──────── Collected material
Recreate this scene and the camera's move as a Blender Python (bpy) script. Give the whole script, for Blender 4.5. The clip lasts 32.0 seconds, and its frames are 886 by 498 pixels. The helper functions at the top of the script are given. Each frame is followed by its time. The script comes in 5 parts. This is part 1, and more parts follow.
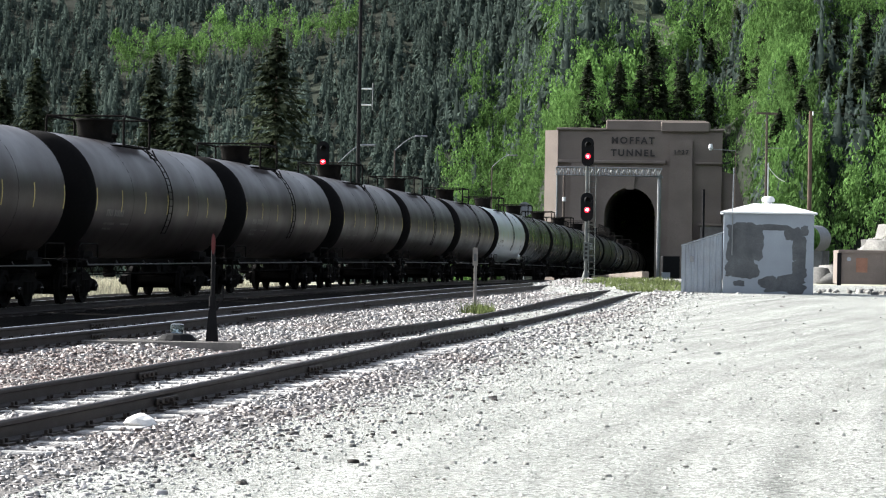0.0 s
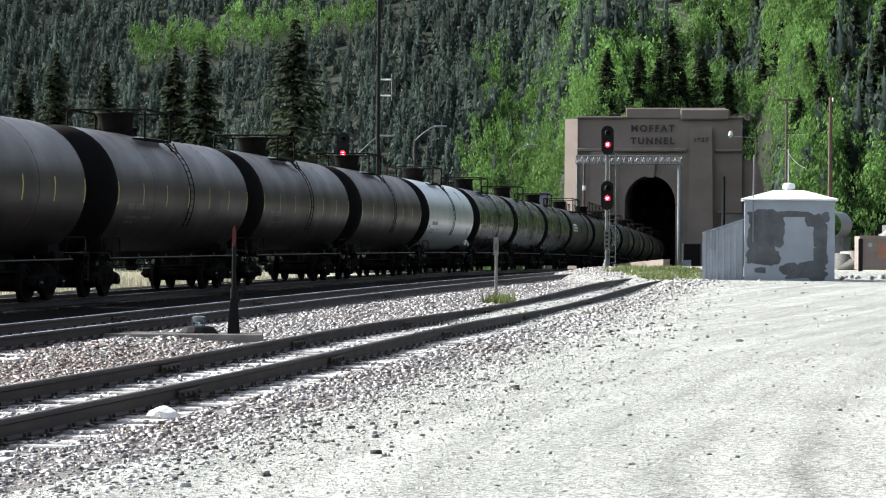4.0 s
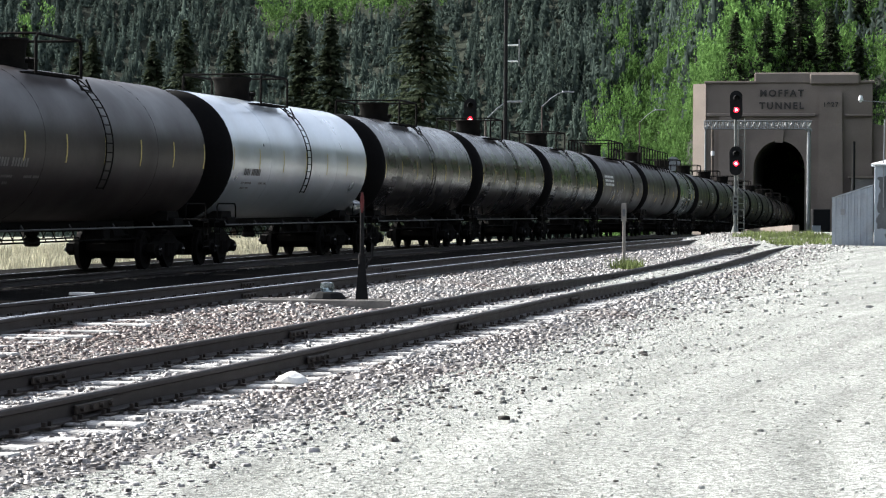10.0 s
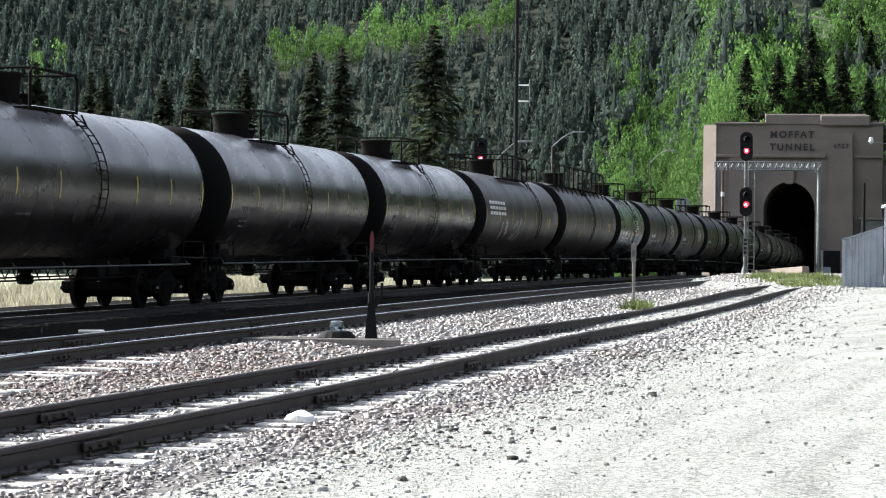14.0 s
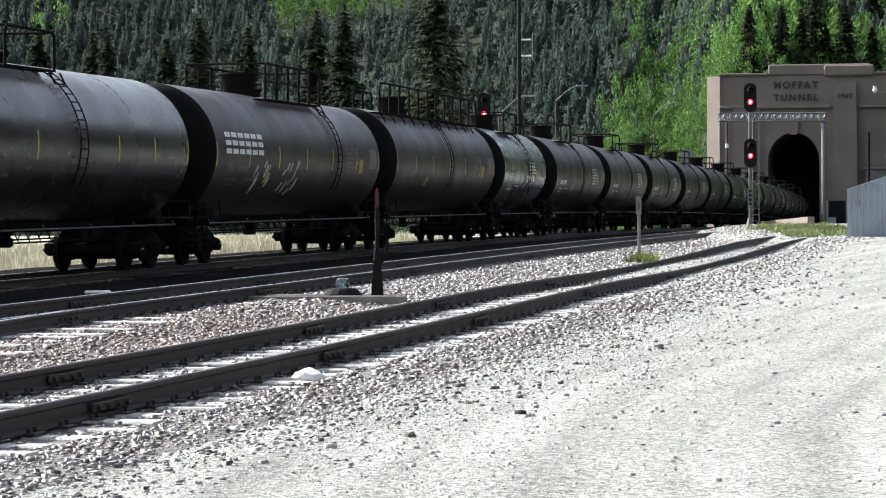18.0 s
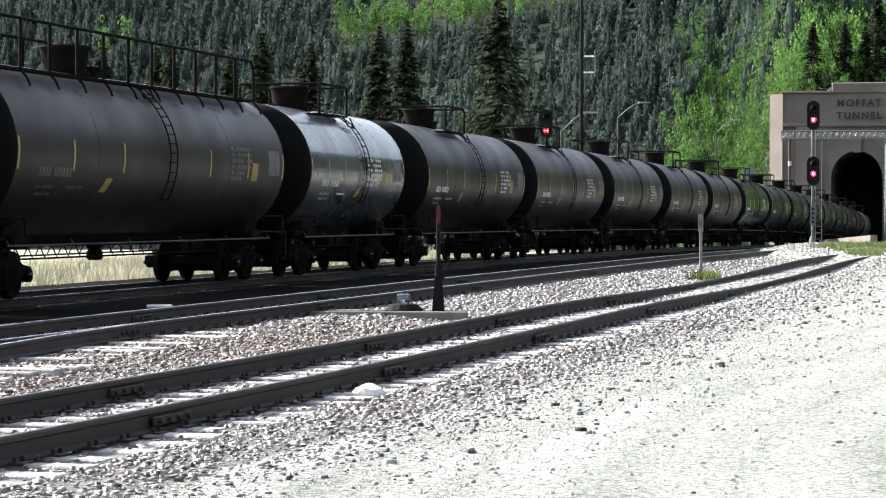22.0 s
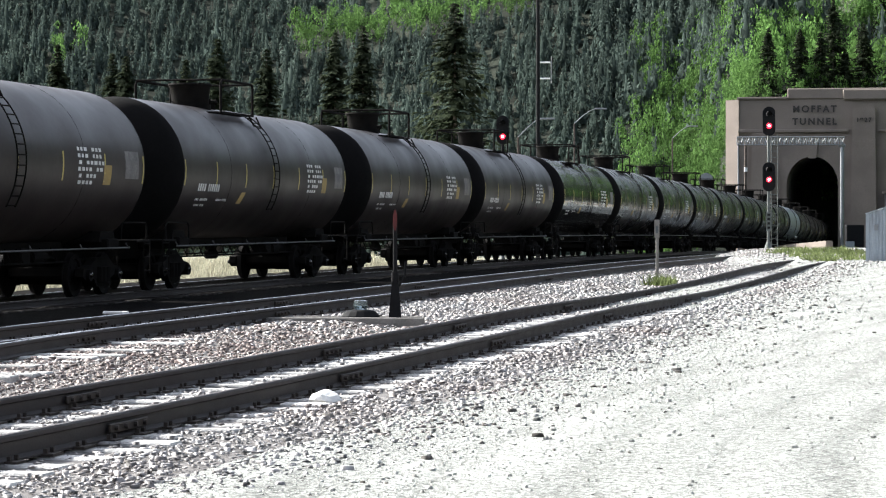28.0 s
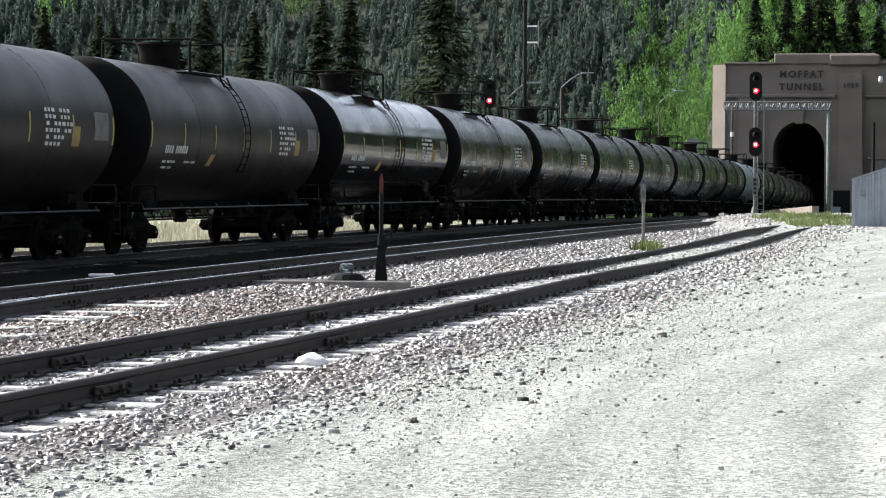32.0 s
────────────────
Work to do: Skip every picture and transcribe the data above exactly.

Solution for this problem:
Recreate this scene and the camera's move as a Blender Python (bpy) script. Give the whole script, for Blender 4.5. The clip lasts 32.0 seconds, and its frames are 886 by 498 pixels. The helper functions at the top of the script are given. Each frame is followed by its time. The script comes in 5 parts. This is part 1, and more parts follow.
0.0 s
4.0 s
10.0 s
14.0 s
18.0 s
22.0 s
28.0 s
32.0 s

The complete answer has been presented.